Individual assessments and conclusions are not entirely irrelevant. Their totality forms world opinion. And sure enough the whole world has been asked to conform by an arrogant and holier than-thou Americans, using the UN as a condom: ‘it has to produce a tough resolution on Iraq that will enable the US to go and invade that country or else...’: the US would go it alone. This kind of triumphalist unilateralism is not new. It has been there for long but was not so crude or much in evidence. Earlier, it was hidden in the American diplomatic verbiage in talking recently to at least the major powers to take them along with itself and used to put discreet pressure on others to agree. Which they usually did. But now it is a simple crude and direct diktat even to the UN. It is being told either you are with us or against us.
At the time of writing, it is not clear if the UN will finally produce the desired tough resolution. There is some discreet and less crude resistance. It may or may not happen. Probably the linguistic skills will produce a draft that will satisfy the US. But what seems certain is that the US will go and make war on Iraq.

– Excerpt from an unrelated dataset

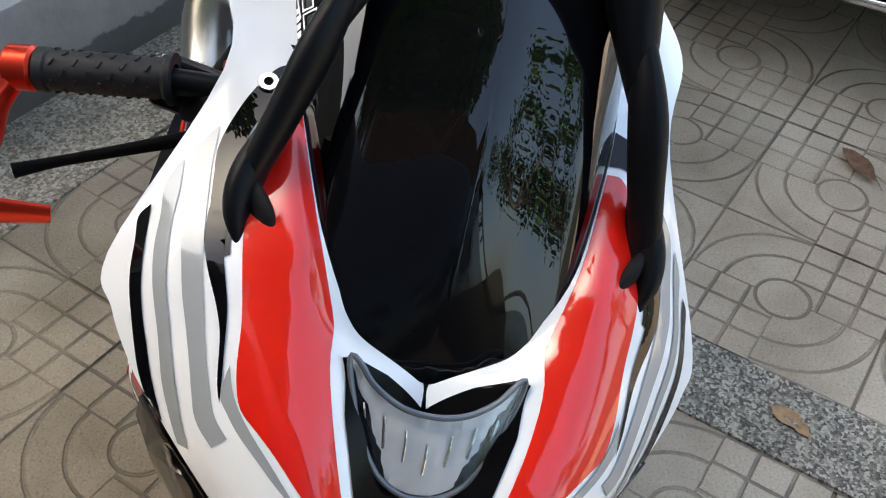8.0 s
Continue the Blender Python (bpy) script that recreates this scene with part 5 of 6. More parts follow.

The question is not so much whether this will happen or not happen. The real question is where does that leave the UN? The UN has shown to be an impotent body. Look at the recent events more closely. The UN was only effective when Big Five agreed. But now after this Iraq Crisis, the UN is even more and demonstratively impotent than it was three months ago. The UN was always an ineffective body if the five great powers were not unanimous. It was designed to be so. But now the US wants to be the sole power with a real veto. The vetoes of the other four powers are now becoming relics of the past. The US is getting tired of the UN and has shown the reality of its other votes; they are not so awful as many had supposed. What is awe inspiring is not that the US has overwhelming power. But what is breath taking is how does that country use it in its own transparently selfish purposes. The UN has been radically weakened on purpose, not that it was ever a or potent world authority. It borrowed its strength from P5 and the latter were gentlemanly. But what have the Americans declared today is that the UN is going to stay as it handmaiden or not at all. Once it refuses to do the US will, the latter might go the length of wanting to dismantle the whole of the UN system, although it is altogether too convenient and too useful. But it has been shown where the power lies and what would make the UN vital or lifeless. By the same token, international law has been shown to be a set of assumptions that the US may recognise, if it is expected to benefit in a given situation. Implied in it is that it can be thrown overboard if it does not so benefit; or if it is not of any help to attain its immediate objective.
It is useless to try and discern the real purpose behind the American behaviour. The crude methodology may not be as out of place as it seems to be. When one power has to break out of 50 years old mould of international relations, and soon, it cannot afford to be too polite; it needs to act with brusque vigour and determination. It is a time when US, in order to bolster its global supremacy, needs to control more of the resources of the world in hydrocarbons. Wherever the US has recently moved, the linkage with oil and gas is not absent. Even Afghanistan was not an exception in the sense that it was stepping stone to Central Asia where the resources of hydrocarbons are second only to Middle Eastern Gulf region. Today the centrality of Iraq’s crisis with America is also not unrelated to its oil reserves. For the rest, the action is in Iraq and Central Asia, while in the next phase other areas of the Persian Gulf such as Saudi Arabia, Qatar, Iran and others would come in. Already important American officials and observers are saying on the record that the Saudis are more foes than friends. The reason they assign is irrelevant for the moment. The broad sweep of American policies is to be seen for its linkage with the control of the most strategic resources: oil. The crude hurry and the brusque manner of the Americans are understandable in terms of the state of the world. The American economy is afflicted with all manner of troubles. Its capitalism is now exhibiting some of the sharp practices that have become common in corporate America. The present US administration itself is both linked to oil and war industries, on the one hand, and its leading personnel have built their careers and fortunes in corporate America, that is now coming under attack in domestic sphere, on the other. That is also one reason why spectacular actions abroad are expected to divert people’s attention from the domestic troubles of Mr. Bush Jr. This is what gives its typical flavour to the New World Order that is now emerging into view clearly.
There are many people around in the rest of the world who would not love to live in a world that is ruled ruthlessly by one arrogant imperial power. Time was —not so long ago — when people were looking forward to a world free of mass destruction weapons. It was to be a world where all nations would be treated with decency and courtesy. There would be an international law covering the whole globe. These things were thought to be necessary. Why? The idea was to have a world where economic and cultural progress would be made everywhere and humanity will live a little better life than the cattle living by their side. The flavour of the current New World Order is against all those dreams that have been shattered.
The question of questions is whether the great imperial enterprise of Bush Jr. would succeed in keeping the world down and under itself for a long time. Or it is possible, just possible, that even the current quasi-great powers — Germany, Japan, Russia, France, China, Canada or Australia — would act with a minimum of broad understanding to preserve the UN and the international law as it has evolved over the last five centuries by somehow tripping or side-tracking the American imperial drive.